Seventeen local businesses attended the Rasmussen College Mokena/Tinley Park campus Career and Networking Fair on Thursday, attendance by job-seekers was low.

When Joe Daviduke asked for time off from his former job as a banquet manager because his wife was having major back surgery, his boss refused. Daviduke left the job to be with his wife. Nine months later, he was still looking for a new job at the Rasmussen College Mokena/Tinley Park Campus Career and Networking Fair on Thursday.

Daviduke, an Oak Lawn resident, came to the fair looking for work in the hospitality field. “I’ve driven over an hour for some job fairs,” Daviduke said. “This one is actually nice because it’s not all insurance companies. A lot of times, a fair will advertise a bunch of companies and then most of them don’t show up.”

Daviduke was one of around 25 people who signed in at the career fair. Carmine Paterno, another job hunter, said he has been searching for a retail job for the past 14 months. Paterno said he attends job fairs to make connections and meet with new people.
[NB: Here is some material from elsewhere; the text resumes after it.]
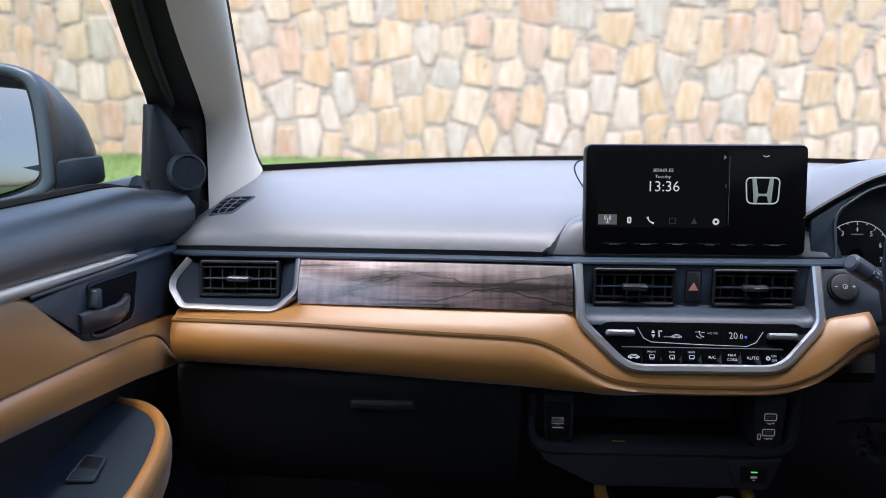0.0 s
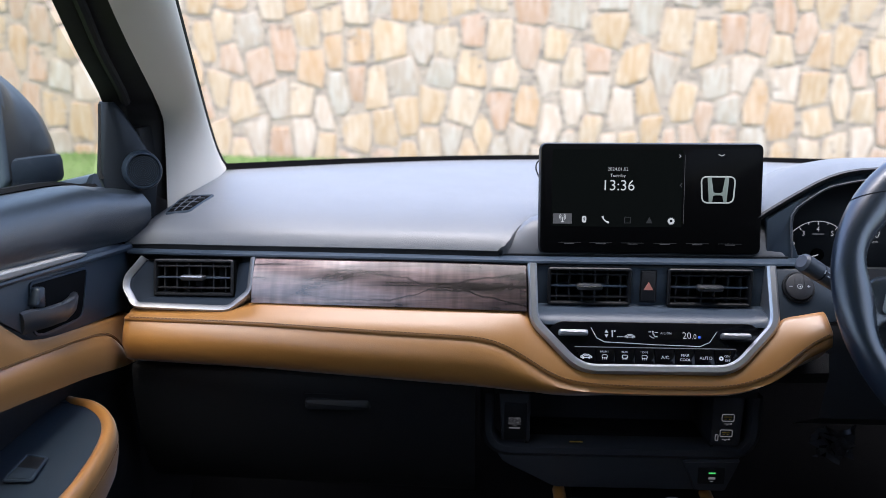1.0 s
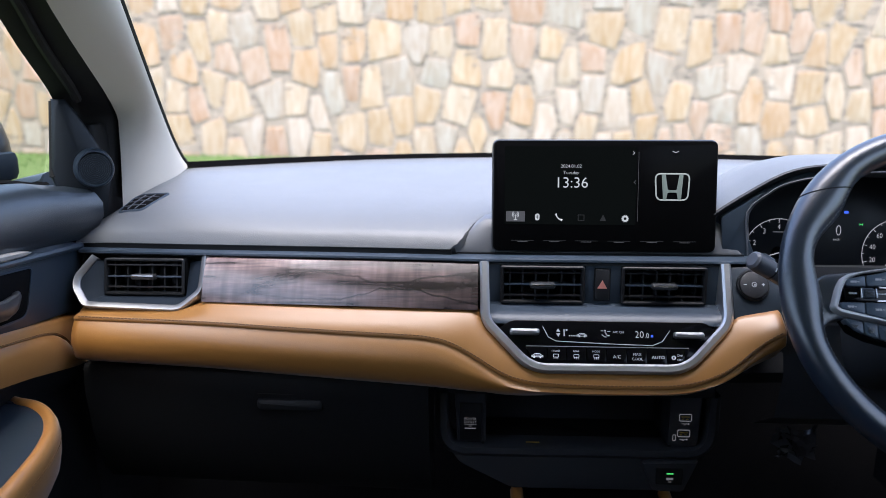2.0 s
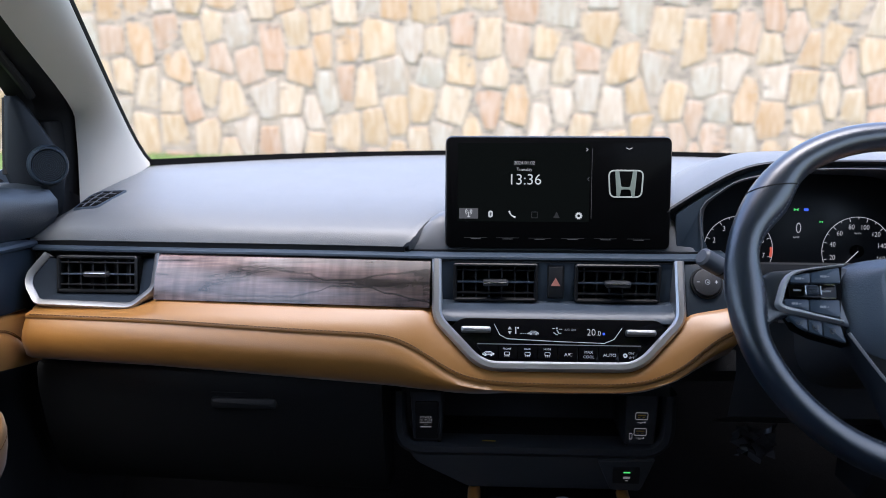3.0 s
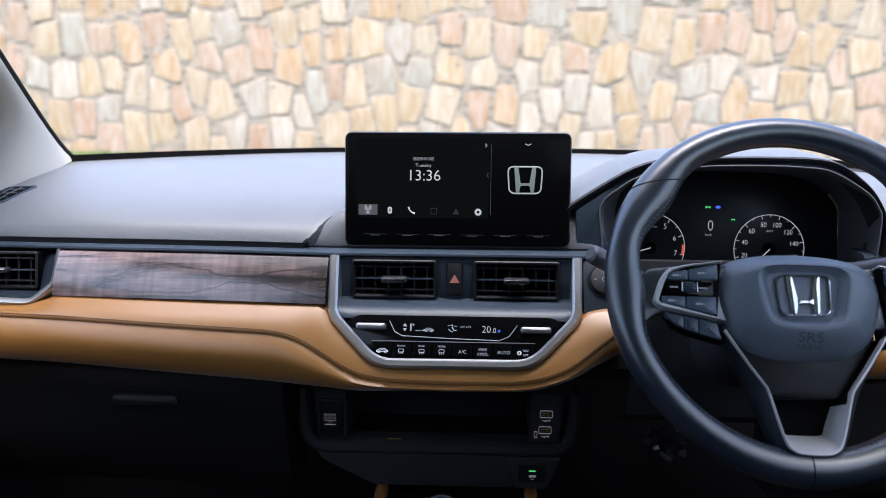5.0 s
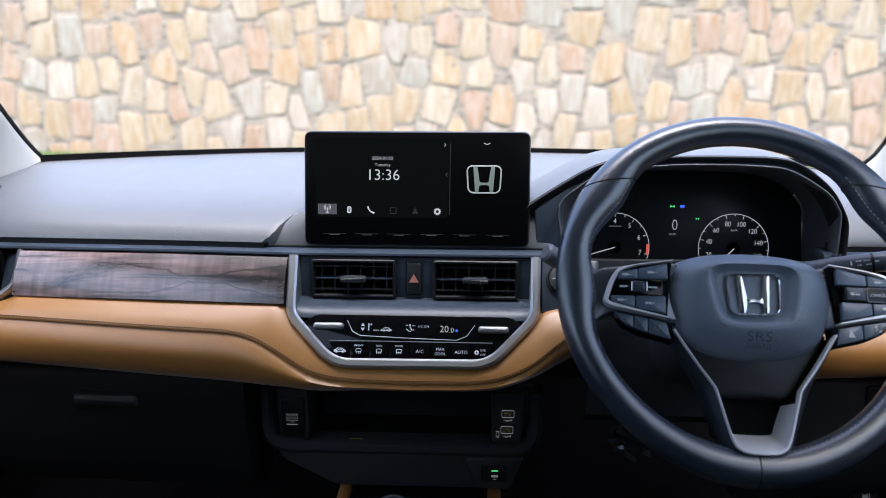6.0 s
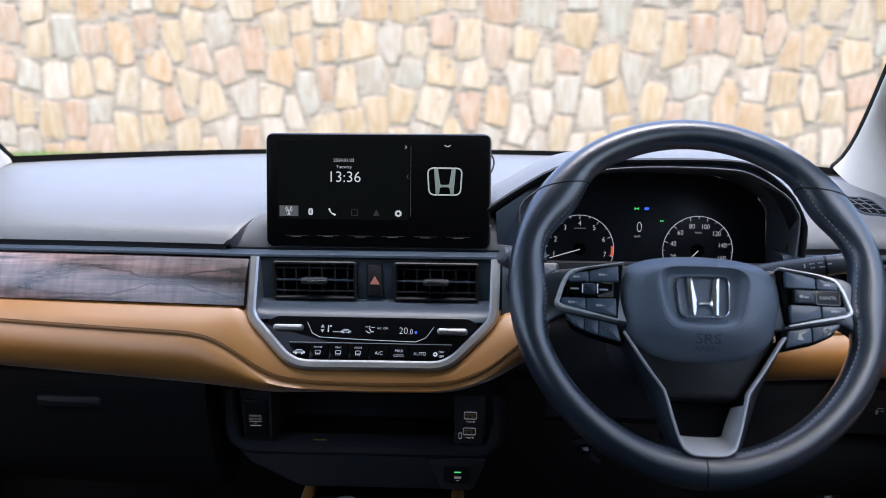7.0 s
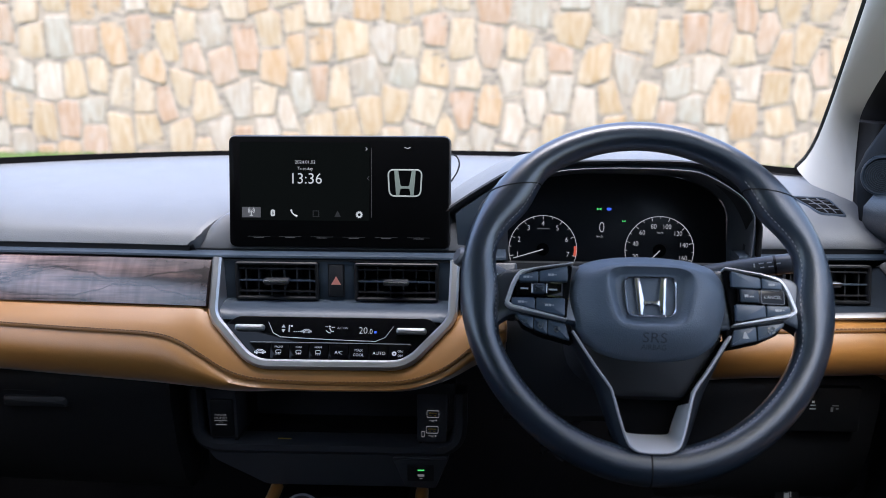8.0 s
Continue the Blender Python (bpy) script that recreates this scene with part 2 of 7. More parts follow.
CREAM = material("cream_grey_woven_trim", (0.57, 0.535, 0.465), 0.75, vary=0.05, grain=0.15, grain_scale=1200)
CARPET = material("black_carpet", (0.010, 0.010, 0.011), 0.95, vary=0.3, grain=0.6, grain_scale=600)
PAINT = material("dark_car_paint", (0.011, 0.013, 0.016), 0.42, coat=0.08, spec=0.35, vary=0.05, coat_rough=0.05)
MIRROR = material("mirror_silver", (0.195, 0.208, 0.205), 0.03, metal=1.0, vary=0.02, rough_vary=0.01)
WHITE = glowing("white_lit_marking", (0.95, 0.97, 1.0), 0.108)
DIM = glowing("dim_grey_marking", (0.45, 0.47, 0.48), 0.180)
GHOST = glowing("unlit_grey_marking", (0.10, 0.105, 0.11), 0.045)
FAINT = glowing("faint_grey_marking", (0.20, 0.21, 0.22), 0.079)
# Print in the dim pocket, given a faint glow to read brighter.
GLOW_PRINT = glowing("faint_glow_print", (0.75, 0.75, 0.76), 0.040)
PRINT = material("white_printed_marking", (0.80, 0.82, 0.84), 0.6, vary=0.05)
MARK = material("pale_printed_marking", (0.48, 0.50, 0.52), 0.6, vary=0.05)
EMBOSS = material("grey_printed_marking", (0.19, 0.20, 0.21), 0.5, vary=0.05)
RED = glowing("red_lit_marking", (0.9, 0.16, 0.10), 0.144)
SALMON = material("salmon_printed_marking", (0.72, 0.30, 0.24), 0.5, vary=0.05)
GREEN = glowing("green_lit_marking", (0.10, 0.85, 0.20), 0.180)
BLUE = glowing("blue_lit_marking", (0.06, 0.16, 0.95), 0.216)
AMBER = material("amber_printed_marking", (0.45, 0.30, 0.05), 0.5)
LCD = glowing("dark_lit_display", (0.009, 0.0115, 0.0110), 0.079, 0.15)
LCD.node_tree.nodes["Principled BSDF"].inputs["Specular IOR Level"].default_value = 0.03
SCREEN = material("coated_black_screen_glass", (0.0030, 0.0032, 0.0036), 0.14, vary=0.05, rough_vary=0.02, spec=0.03)
SATIN_TRIM = material("mid_satin_silver_trim", (0.36, 0.365, 0.375), 0.44, metal=0.85, vary=0.05, vary_scale=20)
GLOVE = material("near_black_grained_plastic", (0.011, 0.0116, 0.013), 0.5, grain=0.3, grain_scale=520, cells=True, vary=0.1, spec=0.3)
# Near-black: paints the shade of shallow recesses; also serves seals and caps.
DEEP = material("black_recess_shade_and_trim", (0.003, 0.003, 0.0035), 0.8, vary=0.1, spec=0.1)
HOUSING = material("blue_slate_plastic", (0.016, 0.024, 0.036), 0.65, vary=0.06, spec=0.12)
PANEL = material("black_slate_panel", (0.010, 0.0135, 0.018), 0.45, spec=0.3, vary=0.06, grain=0.15, grain_scale=900)
KEY = material("blue_black_key", (0.075, 0.105, 0.145), 0.34, vary=0.06)
SHROUD = material("smooth_slate_shroud", (0.150, 0.158, 0.172), 0.42, vary=0.06, grain=0.05, grain_scale=2500)
STITCH = material("pale_grey_thread", (0.22, 0.225, 0.24), 0.7, vary=0.2)
LIT = glowing("pale_screen_marking", (0.90, 0.95, 0.95), 0.122)
TOGGLE = material("grey_satin_metal", (0.36, 0.365, 0.38), 0.40, metal=0.8, vary=0.05)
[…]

“Most positions get filled through networking,” Paterno said. “It’s hard to have face-to-face communications nowadays.”

He described applying to jobs online as a “black hole of abyss” because of how many others also apply.

Others, such as Jenny Ellul, just came for the networking opportunity. Ellul is a loan officer with Guaranteed Rate and often networks with other businesses.

This was the Mokena/Tinley Park campus’ second career fair since it opened in August 2010. All 21 Rasmussen campuses host free, open-to-the-public career and networking fairs, which also include resume critiques.

Staci Hegarty, campus director at the Rasmussen Mokena/Tinley Park campus, said it was a great opportunity for graduates at the school to look at job openings, for residents of the community to search for jobs and also for businesses to network together.

“We have 17 local businesses here in banking, retail, real estate, medical, a really nice mix,” Hegarty said. “We open it to the public because it goes along with Rasmussen’s culture to be part of the community.”

Hegarty said the career fair grew in size from the previous fair they hosted in August, right after they first opened. Still, many businesses packed up early after a slow turnout.

Lee Kaz, Mokena Chamber of Commerce president, said Rasmussen is still new, so it’ll take time.

“They’ll need to have four to five fairs before people really start coming,” Kaz said.

Kaz was at the fair to promote the Chamber of Commerce’s new initiative this year, which uses the slogan “invest in the businesses that invest in you.” Mokena Patch is a member of the Mokena Chamber of Commerce.

Others attended the fair to promote their business. Judy Sears searched for education majors for job openings at Little Blossom Early Education in Mokena. Jewel Lindsey promoted a variety of positions available at Chiro One Wellness Centers. Eva Kukulka endorsed the Illinois Skills Match, which is a free Internet-based job matching system, provided by the Illinois Department of Employment Security. Dina Navas represented the Tinley Park Police Department and said though the department is not currently hiring, she was there to let job seekers know the requirements for department positions.

Most business representatives said they came to be a part of the career fair because it seemed like a good opportunity to fill jobs and to network with other businesses.

As Rose Paleczny of PNC Bank in Frankfort said, “We’re reaching out to the community and letting them know what we’re looking for.”

Hegarty, campus director, said the next career fair will be sometime in summer 2011.